共生型サービスは、福祉サービスのなかでは比較的新しく誕生したものである。共生型サービスとは、簡単にいうと介護福祉事業者が障害福祉サービスを兼ねることが可能になるという制度だ。
この制度が導入された背景には、障害者もしくは障害児が65歳を迎えると、それまで利用していたデイサービスなどを利用できなくなり新たに高齢者対象の介護福祉サービスへ移らなくてならないということがあった。
福祉制度や福祉政策の縦割りにおけるこの弊害は、切れ目のないサービスを必要としている利用者の利便性を著しく悪化させていた。それだけでなく、その分だけ多くの福祉事業所が必要となり、福祉に携わる業界の慢性的な人員不足の原因の1つともなっていた。

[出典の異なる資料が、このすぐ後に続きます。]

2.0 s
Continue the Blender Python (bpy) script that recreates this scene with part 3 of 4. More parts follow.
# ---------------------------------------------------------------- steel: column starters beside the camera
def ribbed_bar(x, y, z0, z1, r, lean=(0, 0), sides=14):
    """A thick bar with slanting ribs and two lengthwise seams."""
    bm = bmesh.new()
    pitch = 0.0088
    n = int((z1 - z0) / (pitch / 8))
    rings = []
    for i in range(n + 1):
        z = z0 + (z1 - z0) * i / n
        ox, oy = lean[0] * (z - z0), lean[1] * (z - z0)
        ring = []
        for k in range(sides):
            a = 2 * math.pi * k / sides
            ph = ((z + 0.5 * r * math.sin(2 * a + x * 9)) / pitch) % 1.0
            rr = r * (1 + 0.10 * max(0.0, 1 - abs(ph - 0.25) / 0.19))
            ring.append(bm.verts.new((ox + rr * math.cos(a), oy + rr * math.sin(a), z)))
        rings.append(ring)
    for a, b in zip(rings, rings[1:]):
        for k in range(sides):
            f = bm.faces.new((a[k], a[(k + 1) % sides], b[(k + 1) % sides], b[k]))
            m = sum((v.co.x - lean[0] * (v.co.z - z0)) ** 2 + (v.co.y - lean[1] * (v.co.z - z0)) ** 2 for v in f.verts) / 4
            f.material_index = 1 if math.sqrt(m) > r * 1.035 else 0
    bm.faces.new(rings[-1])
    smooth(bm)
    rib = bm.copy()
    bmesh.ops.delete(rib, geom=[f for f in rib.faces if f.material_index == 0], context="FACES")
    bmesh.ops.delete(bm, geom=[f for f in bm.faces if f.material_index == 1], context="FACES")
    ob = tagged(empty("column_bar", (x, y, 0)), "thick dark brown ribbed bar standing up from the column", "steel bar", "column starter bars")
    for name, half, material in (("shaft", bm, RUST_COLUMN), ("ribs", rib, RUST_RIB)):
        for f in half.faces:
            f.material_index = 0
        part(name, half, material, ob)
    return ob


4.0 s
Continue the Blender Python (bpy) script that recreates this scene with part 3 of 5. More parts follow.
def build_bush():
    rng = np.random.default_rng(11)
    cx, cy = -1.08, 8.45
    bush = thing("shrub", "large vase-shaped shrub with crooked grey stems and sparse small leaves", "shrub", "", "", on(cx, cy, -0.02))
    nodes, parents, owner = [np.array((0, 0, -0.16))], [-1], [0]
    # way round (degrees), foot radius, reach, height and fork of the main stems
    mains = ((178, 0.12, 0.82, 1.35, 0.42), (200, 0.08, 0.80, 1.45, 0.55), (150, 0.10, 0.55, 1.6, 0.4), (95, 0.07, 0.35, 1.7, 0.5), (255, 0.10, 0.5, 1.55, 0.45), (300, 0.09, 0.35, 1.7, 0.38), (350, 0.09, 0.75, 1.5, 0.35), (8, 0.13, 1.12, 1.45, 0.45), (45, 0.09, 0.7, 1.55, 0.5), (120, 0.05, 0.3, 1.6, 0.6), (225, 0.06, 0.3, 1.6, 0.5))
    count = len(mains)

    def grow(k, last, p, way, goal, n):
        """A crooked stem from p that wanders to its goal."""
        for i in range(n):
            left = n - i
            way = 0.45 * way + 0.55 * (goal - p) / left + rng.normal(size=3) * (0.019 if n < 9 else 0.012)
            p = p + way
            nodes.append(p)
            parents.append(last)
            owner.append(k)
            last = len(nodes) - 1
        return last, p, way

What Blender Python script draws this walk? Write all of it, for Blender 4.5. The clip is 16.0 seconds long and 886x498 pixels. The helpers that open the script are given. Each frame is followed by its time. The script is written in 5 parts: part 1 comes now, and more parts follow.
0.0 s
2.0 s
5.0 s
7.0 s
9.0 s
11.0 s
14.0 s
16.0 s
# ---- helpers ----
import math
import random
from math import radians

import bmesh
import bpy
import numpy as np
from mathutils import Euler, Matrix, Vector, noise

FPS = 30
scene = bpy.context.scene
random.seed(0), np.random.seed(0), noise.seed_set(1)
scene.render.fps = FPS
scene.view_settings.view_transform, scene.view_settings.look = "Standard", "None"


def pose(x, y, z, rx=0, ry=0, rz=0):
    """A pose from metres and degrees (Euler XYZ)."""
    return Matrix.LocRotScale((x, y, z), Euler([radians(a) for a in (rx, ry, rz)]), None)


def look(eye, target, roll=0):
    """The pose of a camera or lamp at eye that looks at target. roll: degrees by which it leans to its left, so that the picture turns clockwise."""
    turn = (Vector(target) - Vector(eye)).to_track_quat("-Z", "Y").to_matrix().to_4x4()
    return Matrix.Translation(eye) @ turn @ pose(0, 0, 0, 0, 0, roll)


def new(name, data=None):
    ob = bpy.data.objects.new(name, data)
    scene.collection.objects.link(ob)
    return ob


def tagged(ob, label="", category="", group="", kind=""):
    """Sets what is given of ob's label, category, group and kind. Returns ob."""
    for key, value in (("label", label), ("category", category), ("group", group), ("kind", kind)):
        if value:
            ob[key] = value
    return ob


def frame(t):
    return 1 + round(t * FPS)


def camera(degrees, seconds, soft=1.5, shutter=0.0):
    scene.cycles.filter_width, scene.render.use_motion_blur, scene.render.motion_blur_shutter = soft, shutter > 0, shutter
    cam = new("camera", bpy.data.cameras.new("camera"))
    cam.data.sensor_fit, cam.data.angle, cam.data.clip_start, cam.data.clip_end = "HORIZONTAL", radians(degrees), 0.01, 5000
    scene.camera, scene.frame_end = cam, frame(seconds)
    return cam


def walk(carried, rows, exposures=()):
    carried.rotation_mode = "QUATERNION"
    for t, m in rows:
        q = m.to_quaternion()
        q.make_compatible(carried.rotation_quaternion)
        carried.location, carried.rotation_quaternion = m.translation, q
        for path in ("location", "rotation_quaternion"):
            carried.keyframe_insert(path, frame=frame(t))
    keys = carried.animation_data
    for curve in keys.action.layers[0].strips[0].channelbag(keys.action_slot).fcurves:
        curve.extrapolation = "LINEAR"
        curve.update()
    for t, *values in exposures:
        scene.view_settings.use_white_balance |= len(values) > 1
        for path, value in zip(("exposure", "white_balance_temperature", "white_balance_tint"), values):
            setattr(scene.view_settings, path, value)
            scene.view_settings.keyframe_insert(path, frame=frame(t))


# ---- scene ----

こうした状況を打破し、地域一体となった福祉サービスをこれまで以上に推進するために導入されたのが共生型サービスだ。条件を満たした福祉事業者は、高齢者介護事業と障害者や障害児の福祉事業を同一事業所内で同時に行うことができる。
もちろん人員の増員も必要だが、別々の場所に事業所を用意するよりははるかに少ない人数で運営することができる。たとえば介護に直接携わるスタッフの人数を削ることはできないかもしれないが、事務スタッフの人員削減はできるだろう。
働いているスタッフも一体化した福祉の現場に身を置くことで、より包括的な福祉のあり方について考えるきっかけを持つことにもなる。事業者のみならず自治体や地域も巻き込んだ大きな組織としての役割が期待されている。